WRITTEN PROBLEM: Find the word "values" in the listing; pull out each line holding it.

SUPPLIED DATA:
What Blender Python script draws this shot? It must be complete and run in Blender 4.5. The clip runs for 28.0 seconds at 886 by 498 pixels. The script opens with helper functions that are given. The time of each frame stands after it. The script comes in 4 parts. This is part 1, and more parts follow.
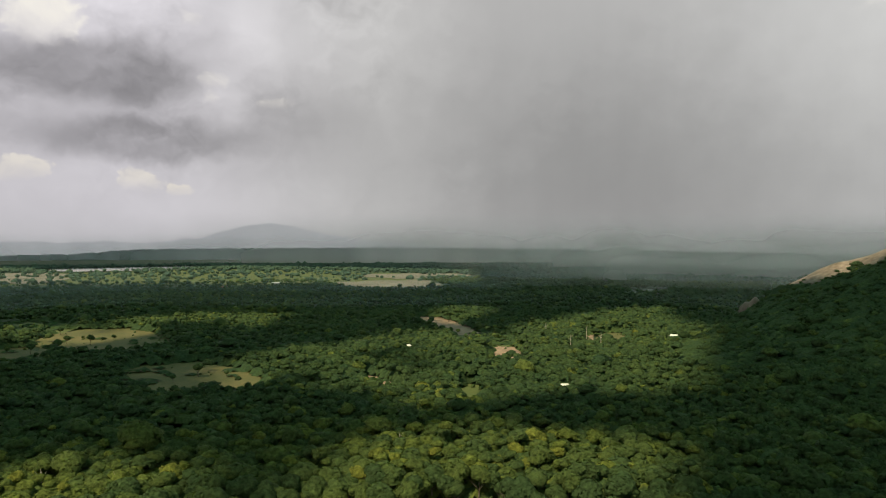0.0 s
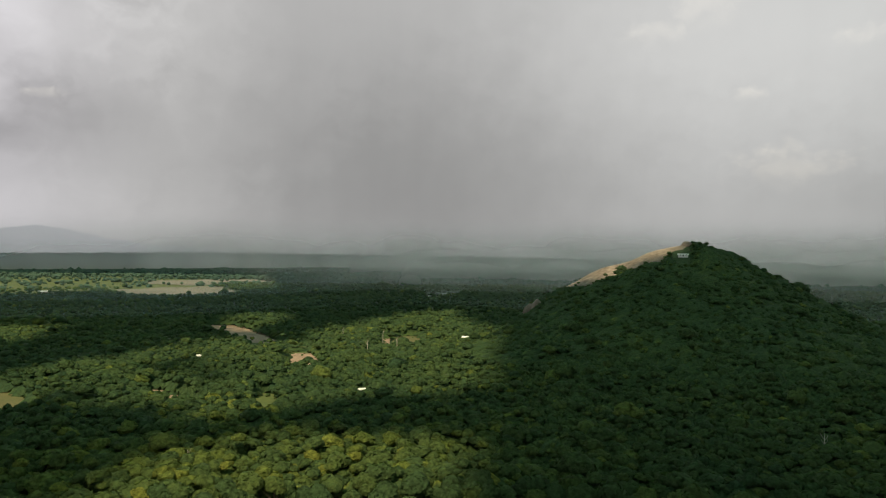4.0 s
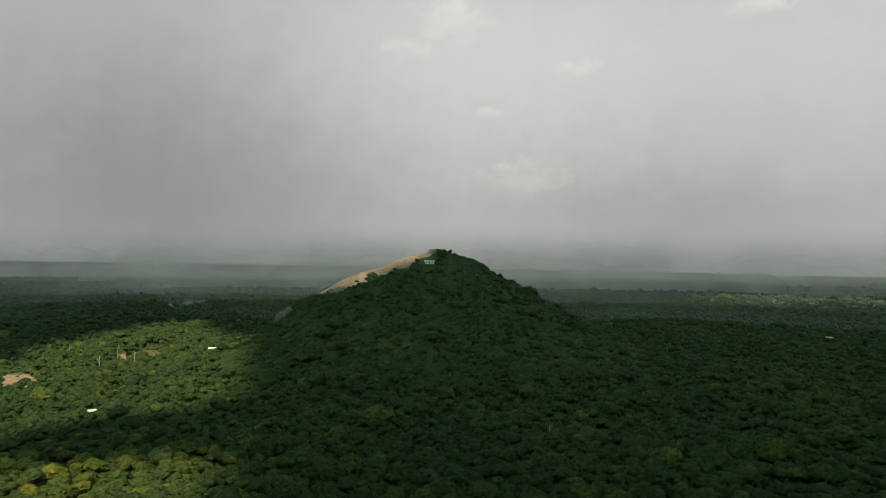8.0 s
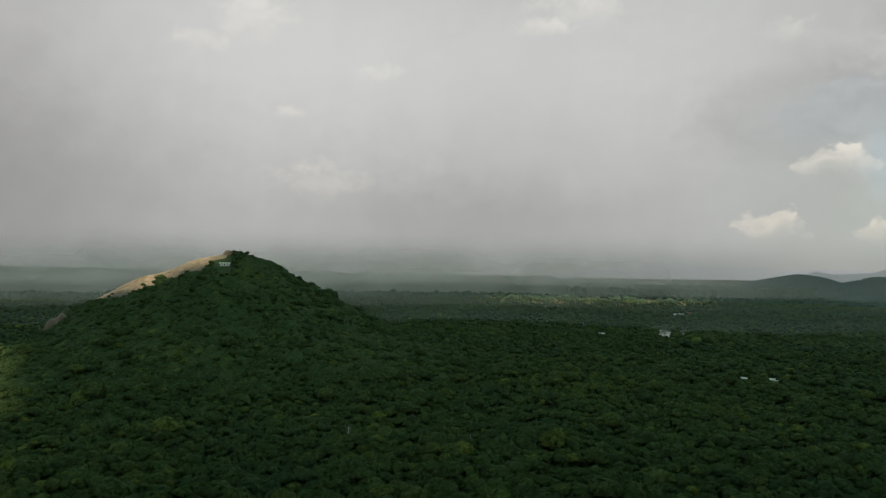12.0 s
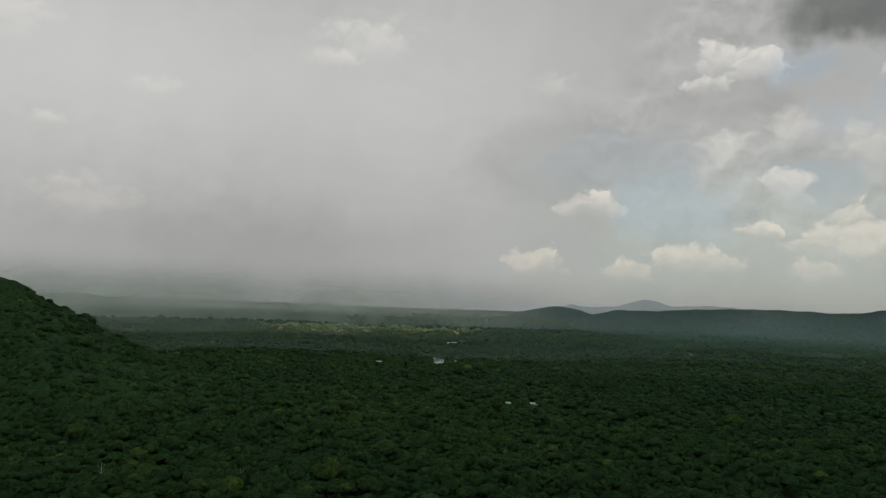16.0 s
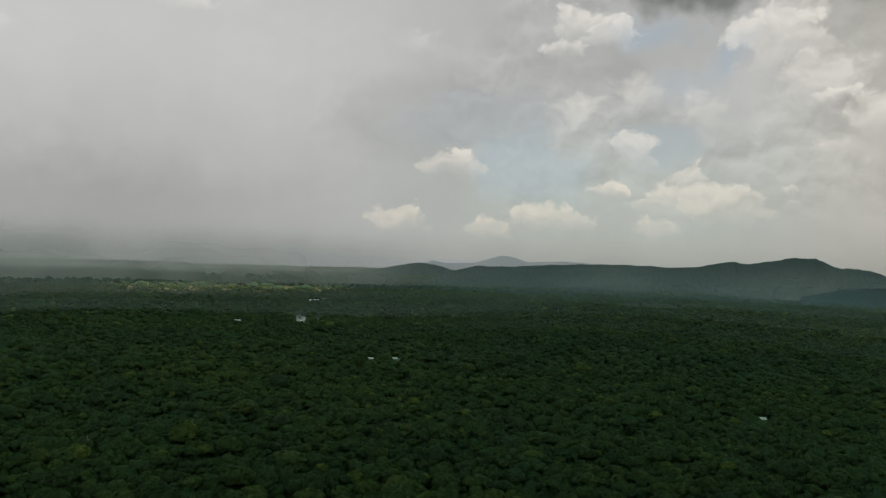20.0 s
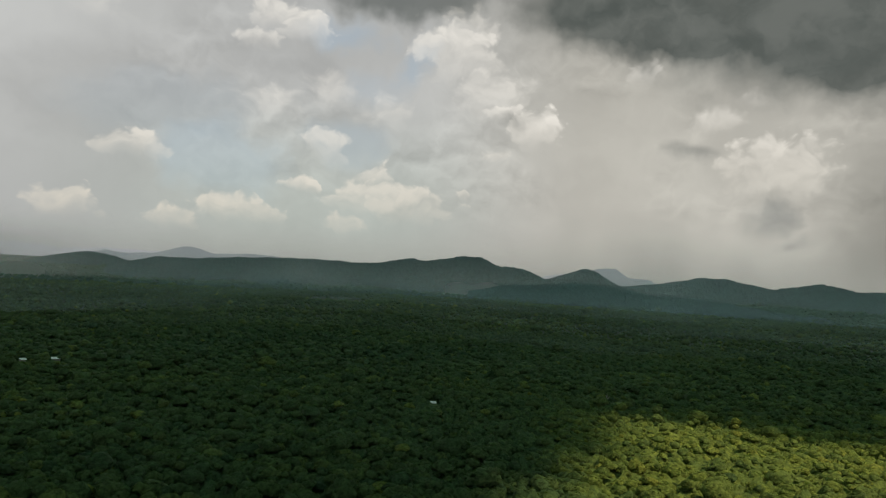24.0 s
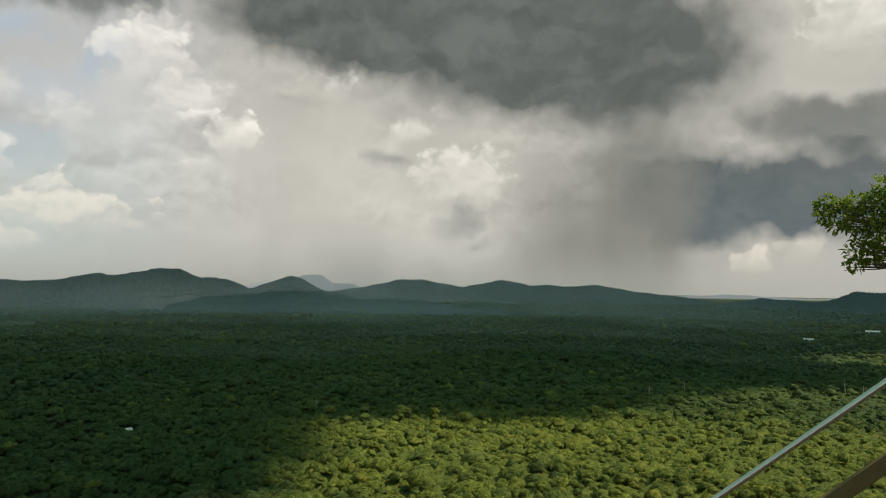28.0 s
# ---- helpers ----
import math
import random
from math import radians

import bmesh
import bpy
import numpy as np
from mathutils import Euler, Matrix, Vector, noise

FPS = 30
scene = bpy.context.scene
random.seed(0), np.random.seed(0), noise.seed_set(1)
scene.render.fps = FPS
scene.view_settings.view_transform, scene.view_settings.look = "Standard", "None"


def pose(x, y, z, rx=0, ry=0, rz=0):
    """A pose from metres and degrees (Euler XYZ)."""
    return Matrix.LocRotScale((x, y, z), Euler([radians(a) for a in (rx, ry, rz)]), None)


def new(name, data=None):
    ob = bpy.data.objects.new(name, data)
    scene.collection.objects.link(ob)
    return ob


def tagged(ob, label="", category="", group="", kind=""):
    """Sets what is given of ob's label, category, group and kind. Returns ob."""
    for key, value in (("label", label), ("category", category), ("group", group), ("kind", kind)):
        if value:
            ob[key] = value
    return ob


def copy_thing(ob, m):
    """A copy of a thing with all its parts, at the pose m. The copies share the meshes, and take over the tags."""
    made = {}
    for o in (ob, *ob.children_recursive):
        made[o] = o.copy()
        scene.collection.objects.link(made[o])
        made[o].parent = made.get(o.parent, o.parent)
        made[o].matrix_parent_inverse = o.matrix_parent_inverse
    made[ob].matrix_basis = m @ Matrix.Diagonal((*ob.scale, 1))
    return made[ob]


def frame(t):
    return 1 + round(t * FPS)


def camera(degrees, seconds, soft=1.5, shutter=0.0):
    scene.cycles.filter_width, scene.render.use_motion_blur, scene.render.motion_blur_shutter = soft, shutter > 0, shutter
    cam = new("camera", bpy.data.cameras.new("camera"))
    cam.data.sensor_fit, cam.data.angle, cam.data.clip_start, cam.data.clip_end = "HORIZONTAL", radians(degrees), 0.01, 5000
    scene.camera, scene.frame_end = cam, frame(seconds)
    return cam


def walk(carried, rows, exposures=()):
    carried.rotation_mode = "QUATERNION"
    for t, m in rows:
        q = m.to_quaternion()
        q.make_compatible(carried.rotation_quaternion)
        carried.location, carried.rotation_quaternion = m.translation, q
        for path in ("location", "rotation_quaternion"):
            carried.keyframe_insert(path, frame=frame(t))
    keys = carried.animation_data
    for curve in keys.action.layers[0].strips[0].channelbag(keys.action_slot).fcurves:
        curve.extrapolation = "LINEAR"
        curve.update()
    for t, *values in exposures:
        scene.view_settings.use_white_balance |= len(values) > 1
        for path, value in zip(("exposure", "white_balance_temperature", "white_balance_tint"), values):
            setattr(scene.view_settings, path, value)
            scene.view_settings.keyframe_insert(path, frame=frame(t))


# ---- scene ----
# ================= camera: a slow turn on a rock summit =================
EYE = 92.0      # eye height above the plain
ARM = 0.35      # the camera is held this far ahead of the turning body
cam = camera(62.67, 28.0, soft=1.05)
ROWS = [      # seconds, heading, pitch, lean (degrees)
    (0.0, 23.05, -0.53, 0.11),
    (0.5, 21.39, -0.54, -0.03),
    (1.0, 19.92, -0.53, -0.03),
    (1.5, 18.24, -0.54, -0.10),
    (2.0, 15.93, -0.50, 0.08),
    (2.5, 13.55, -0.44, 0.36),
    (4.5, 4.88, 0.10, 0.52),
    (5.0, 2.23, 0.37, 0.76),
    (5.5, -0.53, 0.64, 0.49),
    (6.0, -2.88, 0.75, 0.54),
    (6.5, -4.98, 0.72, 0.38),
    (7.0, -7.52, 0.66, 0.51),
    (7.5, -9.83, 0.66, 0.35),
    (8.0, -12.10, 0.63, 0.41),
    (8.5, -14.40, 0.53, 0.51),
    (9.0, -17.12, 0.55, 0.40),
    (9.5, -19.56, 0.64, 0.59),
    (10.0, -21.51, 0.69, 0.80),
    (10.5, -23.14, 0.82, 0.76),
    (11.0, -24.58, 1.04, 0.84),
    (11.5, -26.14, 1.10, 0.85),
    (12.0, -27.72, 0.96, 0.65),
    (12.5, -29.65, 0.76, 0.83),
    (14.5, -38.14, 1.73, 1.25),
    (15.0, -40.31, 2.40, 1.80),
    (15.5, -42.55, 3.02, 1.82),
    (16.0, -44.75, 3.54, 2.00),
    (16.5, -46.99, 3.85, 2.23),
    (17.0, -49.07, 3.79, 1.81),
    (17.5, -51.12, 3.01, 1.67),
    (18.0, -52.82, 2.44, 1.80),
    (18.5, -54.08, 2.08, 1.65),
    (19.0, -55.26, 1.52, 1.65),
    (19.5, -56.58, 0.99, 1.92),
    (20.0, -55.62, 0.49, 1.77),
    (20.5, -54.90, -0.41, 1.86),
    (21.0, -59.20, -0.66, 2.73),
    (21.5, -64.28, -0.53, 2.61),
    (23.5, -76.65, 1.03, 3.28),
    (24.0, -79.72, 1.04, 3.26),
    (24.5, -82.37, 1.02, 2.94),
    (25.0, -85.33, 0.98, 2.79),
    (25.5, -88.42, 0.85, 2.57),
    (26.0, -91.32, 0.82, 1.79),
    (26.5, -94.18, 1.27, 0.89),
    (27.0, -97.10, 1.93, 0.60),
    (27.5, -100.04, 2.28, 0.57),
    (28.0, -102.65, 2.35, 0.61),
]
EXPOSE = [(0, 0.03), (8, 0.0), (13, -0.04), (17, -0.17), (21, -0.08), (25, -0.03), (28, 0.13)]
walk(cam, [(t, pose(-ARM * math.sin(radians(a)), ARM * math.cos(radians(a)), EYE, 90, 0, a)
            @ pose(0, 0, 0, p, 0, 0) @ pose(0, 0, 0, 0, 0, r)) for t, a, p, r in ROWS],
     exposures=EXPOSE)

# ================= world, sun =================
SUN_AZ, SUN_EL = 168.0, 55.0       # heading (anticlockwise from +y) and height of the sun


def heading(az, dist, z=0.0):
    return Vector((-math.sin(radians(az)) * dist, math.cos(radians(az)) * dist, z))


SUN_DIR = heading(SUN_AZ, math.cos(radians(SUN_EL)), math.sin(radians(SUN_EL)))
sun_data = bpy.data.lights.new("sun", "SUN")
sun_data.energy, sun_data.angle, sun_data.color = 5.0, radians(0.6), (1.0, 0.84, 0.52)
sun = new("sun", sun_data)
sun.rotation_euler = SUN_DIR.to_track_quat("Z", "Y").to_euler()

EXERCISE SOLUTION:
    for t, *values in exposures:
        scene.view_settings.use_white_balance |= len(values) > 1
        for path, value in zip(("exposure", "white_balance_temperature", "white_balance_tint"), values):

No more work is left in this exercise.